In this step, you will write the results back to an external Delta table managed by Unity Catalog.
Note: Before storing the data in Databricks, we are going to convert the geometry column back int WKT and then drop the point column. This is because Databricks does not natively support geometries. Also, keep in mind that when you write the data back to Databricks, your user may not have the necessary permissions to query it; you will need to grant those permissions explicitly in the Unity Catalog.

Data preparation for Databricks

Before loading the data into Databricks, you must drop the ‘point’ column because it contains the geometry datatype, POINT. This procedure is required because Databricks does not offer native support for columns containing geometry data types.
Note: A geometry data type is a special data type used in spatial databases to represent geographic features such as points (POINT), lines (LINESTRING), or polygons (POLYGON). You can learn more about Introduction to Spatial Data in the Wherobots Documentation. 
final_df = df_with_threats.select(
    col("city_name"),
    col("date"),
    col("temperature_avg"),
    col("wind_gust_max"),
    col("precipitation_lwe_total"),
    col("distance_to_tokyo_meters"),
    col("threat_description") # This is our new, actionable feature!
)

print("\nFinal schema to be written to Unity Catalog:")
final_df.printSchema()

# Write the feature back to Unity Catalog

final_df.createOrReplaceTempView("temp_final_df_view")
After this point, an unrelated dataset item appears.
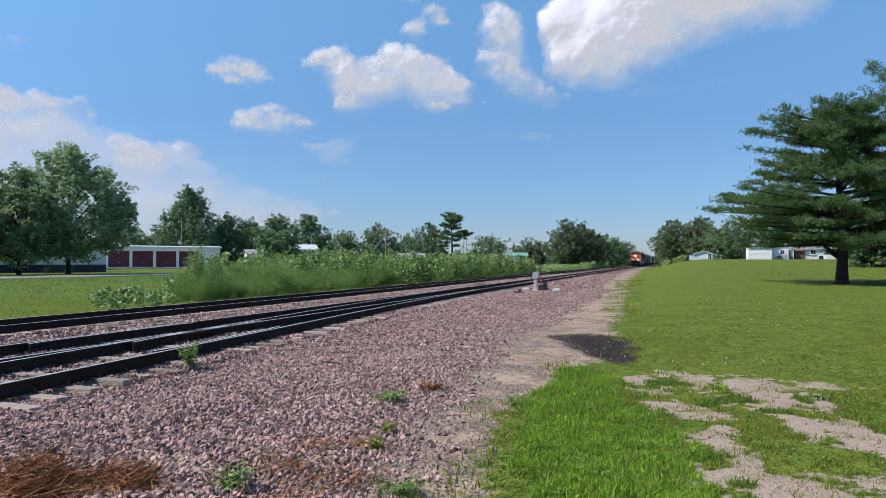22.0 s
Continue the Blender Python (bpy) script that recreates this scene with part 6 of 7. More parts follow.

# Now, execute the SQL command to create the table from the temporary view.
sedona.sql(f"""
  CREATE OR REPLACE TABLE {OUTPUT_TABLE_FQN}
  USING delta
  LOCATION '{OUTPUT_TABLE_LOCATION}'
  AS SELECT * FROM temp_final_df_view
""")

Confirm Successful Write to Databricks

If your notebook has run to this point and you see the Spark job status showing COMPLETED for all jobs, the process has finished successfully. This indicates that the data has been successfully written from your Wherobots environment to Databricks. To double-check: Navigate to your Databricks workspace and verify that the new table has been created as expected.